Starting at the first line of the listing below, repeat each line exactly until the line containing "brown dried moss", which you include. Leave out pictures.

#### INFORMATION SHOWN:
--------

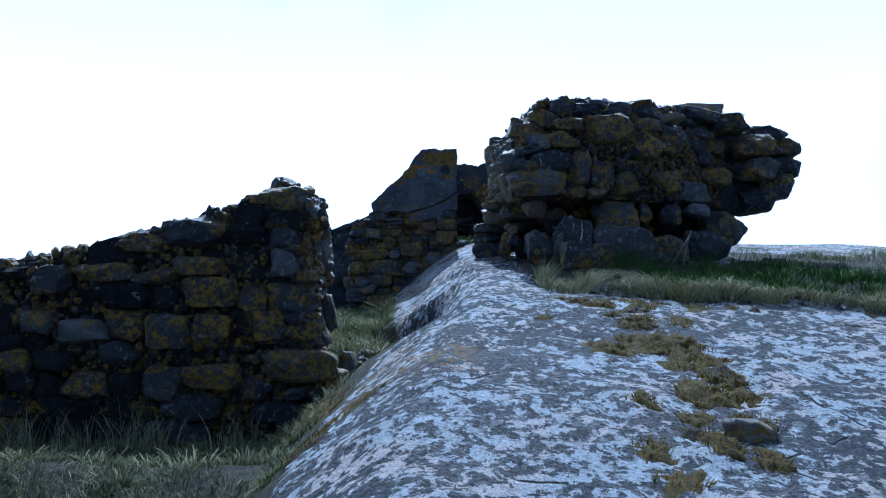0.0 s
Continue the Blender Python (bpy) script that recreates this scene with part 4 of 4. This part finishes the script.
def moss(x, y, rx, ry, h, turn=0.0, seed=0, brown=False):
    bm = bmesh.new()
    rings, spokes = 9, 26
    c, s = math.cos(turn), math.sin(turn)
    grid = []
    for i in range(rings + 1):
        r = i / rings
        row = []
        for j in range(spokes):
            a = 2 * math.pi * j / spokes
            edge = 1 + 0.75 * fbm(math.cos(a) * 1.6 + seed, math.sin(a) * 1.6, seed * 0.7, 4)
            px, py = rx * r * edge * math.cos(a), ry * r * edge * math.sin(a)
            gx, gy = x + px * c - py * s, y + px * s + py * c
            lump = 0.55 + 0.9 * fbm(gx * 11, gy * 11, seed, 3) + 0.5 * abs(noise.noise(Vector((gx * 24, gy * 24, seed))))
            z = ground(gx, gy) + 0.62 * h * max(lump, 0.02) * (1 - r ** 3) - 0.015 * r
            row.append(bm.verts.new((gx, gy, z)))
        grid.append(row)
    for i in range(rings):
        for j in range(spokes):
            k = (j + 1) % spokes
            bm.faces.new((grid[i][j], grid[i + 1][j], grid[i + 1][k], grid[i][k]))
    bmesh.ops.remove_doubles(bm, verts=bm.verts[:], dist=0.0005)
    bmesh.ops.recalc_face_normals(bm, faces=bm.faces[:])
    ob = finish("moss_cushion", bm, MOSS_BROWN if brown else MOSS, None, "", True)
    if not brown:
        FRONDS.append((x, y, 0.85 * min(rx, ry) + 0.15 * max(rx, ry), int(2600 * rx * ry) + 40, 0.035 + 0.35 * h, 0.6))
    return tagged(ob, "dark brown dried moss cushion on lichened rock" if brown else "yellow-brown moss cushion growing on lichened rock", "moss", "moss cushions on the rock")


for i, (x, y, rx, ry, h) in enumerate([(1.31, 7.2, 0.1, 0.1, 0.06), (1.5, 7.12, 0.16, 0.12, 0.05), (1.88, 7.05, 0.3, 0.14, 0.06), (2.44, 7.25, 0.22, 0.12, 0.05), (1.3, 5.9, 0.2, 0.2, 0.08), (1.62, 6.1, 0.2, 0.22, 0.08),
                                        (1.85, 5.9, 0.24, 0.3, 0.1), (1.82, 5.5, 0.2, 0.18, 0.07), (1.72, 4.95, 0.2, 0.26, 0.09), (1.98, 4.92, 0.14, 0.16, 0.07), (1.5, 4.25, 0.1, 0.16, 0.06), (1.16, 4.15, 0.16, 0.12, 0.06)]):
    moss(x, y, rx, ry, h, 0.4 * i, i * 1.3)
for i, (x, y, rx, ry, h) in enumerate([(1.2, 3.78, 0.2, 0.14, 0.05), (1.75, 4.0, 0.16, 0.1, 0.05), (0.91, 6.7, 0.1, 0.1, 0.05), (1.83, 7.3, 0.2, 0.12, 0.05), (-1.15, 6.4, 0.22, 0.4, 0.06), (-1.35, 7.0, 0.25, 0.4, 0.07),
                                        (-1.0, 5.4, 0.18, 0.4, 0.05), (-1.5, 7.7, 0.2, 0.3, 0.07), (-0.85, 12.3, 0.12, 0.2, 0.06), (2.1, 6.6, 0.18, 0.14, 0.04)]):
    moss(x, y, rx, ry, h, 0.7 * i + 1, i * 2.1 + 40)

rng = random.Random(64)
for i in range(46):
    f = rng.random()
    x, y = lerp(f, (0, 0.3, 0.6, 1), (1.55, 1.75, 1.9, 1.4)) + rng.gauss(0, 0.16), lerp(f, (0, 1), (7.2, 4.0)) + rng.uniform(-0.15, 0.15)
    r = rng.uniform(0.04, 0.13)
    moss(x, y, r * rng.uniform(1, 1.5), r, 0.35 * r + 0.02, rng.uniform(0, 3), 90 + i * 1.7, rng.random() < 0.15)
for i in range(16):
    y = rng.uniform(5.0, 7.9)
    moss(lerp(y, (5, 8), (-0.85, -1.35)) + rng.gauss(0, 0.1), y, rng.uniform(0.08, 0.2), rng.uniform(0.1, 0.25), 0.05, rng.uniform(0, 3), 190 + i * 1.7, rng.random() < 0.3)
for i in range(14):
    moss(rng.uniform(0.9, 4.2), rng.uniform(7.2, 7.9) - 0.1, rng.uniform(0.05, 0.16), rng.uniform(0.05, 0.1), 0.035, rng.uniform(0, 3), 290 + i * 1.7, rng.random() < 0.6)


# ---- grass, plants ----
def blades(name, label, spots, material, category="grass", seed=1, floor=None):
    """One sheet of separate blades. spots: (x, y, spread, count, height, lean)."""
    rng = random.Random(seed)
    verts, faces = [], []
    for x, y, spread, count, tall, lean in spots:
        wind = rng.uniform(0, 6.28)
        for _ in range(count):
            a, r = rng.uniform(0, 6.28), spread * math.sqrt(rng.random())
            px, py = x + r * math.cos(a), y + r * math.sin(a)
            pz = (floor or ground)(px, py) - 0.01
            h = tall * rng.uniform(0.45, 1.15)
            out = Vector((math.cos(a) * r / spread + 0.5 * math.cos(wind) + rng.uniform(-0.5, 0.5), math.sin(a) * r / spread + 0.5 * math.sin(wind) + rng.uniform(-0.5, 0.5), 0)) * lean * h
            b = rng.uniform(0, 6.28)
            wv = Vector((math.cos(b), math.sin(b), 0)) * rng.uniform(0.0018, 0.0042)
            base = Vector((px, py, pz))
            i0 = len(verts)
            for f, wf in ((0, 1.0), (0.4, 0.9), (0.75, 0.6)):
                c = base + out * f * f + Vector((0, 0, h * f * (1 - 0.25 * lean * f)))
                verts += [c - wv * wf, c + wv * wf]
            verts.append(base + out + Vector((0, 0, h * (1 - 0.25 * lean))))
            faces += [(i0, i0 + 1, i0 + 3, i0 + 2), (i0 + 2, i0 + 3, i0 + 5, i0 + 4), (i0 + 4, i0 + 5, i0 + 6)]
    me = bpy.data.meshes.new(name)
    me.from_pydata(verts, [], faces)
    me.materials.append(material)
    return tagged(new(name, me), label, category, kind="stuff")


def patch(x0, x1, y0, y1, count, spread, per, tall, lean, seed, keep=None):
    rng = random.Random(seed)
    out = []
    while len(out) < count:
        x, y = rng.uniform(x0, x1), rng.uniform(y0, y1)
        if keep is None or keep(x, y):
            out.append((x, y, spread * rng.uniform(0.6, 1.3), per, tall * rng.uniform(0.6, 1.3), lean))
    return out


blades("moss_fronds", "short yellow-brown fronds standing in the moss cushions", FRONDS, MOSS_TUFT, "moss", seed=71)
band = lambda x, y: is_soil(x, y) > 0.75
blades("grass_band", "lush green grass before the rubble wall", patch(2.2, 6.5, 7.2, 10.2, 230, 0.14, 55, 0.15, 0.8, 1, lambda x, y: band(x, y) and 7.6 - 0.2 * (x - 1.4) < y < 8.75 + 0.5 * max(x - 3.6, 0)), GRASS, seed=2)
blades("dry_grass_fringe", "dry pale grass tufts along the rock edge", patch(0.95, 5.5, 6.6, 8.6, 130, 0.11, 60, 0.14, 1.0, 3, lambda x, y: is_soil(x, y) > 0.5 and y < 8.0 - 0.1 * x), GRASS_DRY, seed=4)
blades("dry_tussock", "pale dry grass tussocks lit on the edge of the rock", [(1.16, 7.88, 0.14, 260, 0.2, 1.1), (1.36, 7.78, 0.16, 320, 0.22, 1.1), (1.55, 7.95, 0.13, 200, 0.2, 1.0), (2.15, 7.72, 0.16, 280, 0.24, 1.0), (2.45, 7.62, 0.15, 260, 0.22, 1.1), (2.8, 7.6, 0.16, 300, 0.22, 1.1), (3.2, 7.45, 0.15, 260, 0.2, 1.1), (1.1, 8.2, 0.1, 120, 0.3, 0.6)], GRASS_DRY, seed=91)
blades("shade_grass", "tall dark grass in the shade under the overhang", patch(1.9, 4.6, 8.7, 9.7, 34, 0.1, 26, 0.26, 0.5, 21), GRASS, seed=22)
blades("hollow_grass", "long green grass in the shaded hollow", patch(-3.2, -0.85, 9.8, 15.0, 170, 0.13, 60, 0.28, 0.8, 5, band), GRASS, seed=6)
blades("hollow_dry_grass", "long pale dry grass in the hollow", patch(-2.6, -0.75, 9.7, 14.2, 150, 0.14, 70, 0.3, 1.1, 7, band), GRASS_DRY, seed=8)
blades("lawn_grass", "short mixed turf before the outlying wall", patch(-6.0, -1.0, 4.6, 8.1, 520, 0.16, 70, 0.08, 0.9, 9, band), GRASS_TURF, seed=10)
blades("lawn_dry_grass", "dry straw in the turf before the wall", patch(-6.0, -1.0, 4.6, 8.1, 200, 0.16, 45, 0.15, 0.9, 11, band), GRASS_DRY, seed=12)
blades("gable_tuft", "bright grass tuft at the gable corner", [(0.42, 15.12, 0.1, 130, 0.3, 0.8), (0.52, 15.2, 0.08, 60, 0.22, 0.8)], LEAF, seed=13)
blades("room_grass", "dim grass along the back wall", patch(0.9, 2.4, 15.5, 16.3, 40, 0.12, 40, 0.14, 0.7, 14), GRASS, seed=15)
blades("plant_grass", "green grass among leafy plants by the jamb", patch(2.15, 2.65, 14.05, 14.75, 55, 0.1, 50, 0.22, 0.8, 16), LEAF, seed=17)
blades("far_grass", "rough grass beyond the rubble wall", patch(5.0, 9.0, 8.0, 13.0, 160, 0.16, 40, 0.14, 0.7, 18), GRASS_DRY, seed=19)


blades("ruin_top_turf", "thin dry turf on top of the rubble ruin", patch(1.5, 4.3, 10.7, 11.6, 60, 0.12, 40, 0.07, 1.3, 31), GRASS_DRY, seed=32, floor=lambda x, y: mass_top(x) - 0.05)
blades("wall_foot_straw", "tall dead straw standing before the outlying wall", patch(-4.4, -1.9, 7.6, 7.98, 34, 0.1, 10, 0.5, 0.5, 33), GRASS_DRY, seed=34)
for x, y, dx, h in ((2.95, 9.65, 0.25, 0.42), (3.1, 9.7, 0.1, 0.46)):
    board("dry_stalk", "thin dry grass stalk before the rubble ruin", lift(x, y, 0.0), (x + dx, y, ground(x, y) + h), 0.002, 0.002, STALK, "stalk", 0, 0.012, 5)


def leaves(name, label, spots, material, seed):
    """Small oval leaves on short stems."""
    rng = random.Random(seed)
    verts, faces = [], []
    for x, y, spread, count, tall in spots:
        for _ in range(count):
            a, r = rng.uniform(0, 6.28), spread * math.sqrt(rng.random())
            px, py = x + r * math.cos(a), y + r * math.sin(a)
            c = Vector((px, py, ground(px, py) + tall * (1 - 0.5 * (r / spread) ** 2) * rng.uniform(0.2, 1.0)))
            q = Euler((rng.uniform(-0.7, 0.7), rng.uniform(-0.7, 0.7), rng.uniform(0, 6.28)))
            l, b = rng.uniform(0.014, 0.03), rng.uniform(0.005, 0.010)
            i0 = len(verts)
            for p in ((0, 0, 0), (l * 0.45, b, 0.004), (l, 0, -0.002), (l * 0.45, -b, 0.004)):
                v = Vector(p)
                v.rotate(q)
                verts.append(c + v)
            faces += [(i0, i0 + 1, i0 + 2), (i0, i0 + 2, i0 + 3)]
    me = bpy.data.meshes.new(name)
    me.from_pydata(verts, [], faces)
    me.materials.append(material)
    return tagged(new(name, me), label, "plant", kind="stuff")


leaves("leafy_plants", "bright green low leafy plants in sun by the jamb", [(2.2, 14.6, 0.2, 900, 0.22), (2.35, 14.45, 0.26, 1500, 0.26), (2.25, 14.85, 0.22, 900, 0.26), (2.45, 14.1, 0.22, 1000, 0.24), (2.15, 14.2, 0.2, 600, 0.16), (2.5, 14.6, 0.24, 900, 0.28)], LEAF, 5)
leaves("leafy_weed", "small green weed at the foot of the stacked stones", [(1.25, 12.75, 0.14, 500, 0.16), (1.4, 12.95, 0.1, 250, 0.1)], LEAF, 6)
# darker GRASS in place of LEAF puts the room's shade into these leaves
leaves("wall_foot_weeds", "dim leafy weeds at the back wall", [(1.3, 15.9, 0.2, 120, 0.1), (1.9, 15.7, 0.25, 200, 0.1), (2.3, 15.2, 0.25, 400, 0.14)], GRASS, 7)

--------

#### RESPONSE TO THE TASK:
0.0 s
Continue the Blender Python (bpy) script that recreates this scene with part 4 of 4. This part finishes the script.
def moss(x, y, rx, ry, h, turn=0.0, seed=0, brown=False):
    bm = bmesh.new()
    rings, spokes = 9, 26
    c, s = math.cos(turn), math.sin(turn)
    grid = []
    for i in range(rings + 1):
        r = i / rings
        row = []
        for j in range(spokes):
            a = 2 * math.pi * j / spokes
            edge = 1 + 0.75 * fbm(math.cos(a) * 1.6 + seed, math.sin(a) * 1.6, seed * 0.7, 4)
            px, py = rx * r * edge * math.cos(a), ry * r * edge * math.sin(a)
            gx, gy = x + px * c - py * s, y + px * s + py * c
            lump = 0.55 + 0.9 * fbm(gx * 11, gy * 11, seed, 3) + 0.5 * abs(noise.noise(Vector((gx * 24, gy * 24, seed))))
            z = ground(gx, gy) + 0.62 * h * max(lump, 0.02) * (1 - r ** 3) - 0.015 * r
            row.append(bm.verts.new((gx, gy, z)))
        grid.append(row)
    for i in range(rings):
        for j in range(spokes):
            k = (j + 1) % spokes
            bm.faces.new((grid[i][j], grid[i + 1][j], grid[i + 1][k], grid[i][k]))
    bmesh.ops.remove_doubles(bm, verts=bm.verts[:], dist=0.0005)
    bmesh.ops.recalc_face_normals(bm, faces=bm.faces[:])
    ob = finish("moss_cushion", bm, MOSS_BROWN if brown else MOSS, None, "", True)
    if not brown:
        FRONDS.append((x, y, 0.85 * min(rx, ry) + 0.15 * max(rx, ry), int(2600 * rx * ry) + 40, 0.035 + 0.35 * h, 0.6))
    return tagged(ob, "dark brown dried moss cushion on lichened rock" if brown else "yellow-brown moss cushion growing on lichened rock", "moss", "moss cushions on the rock")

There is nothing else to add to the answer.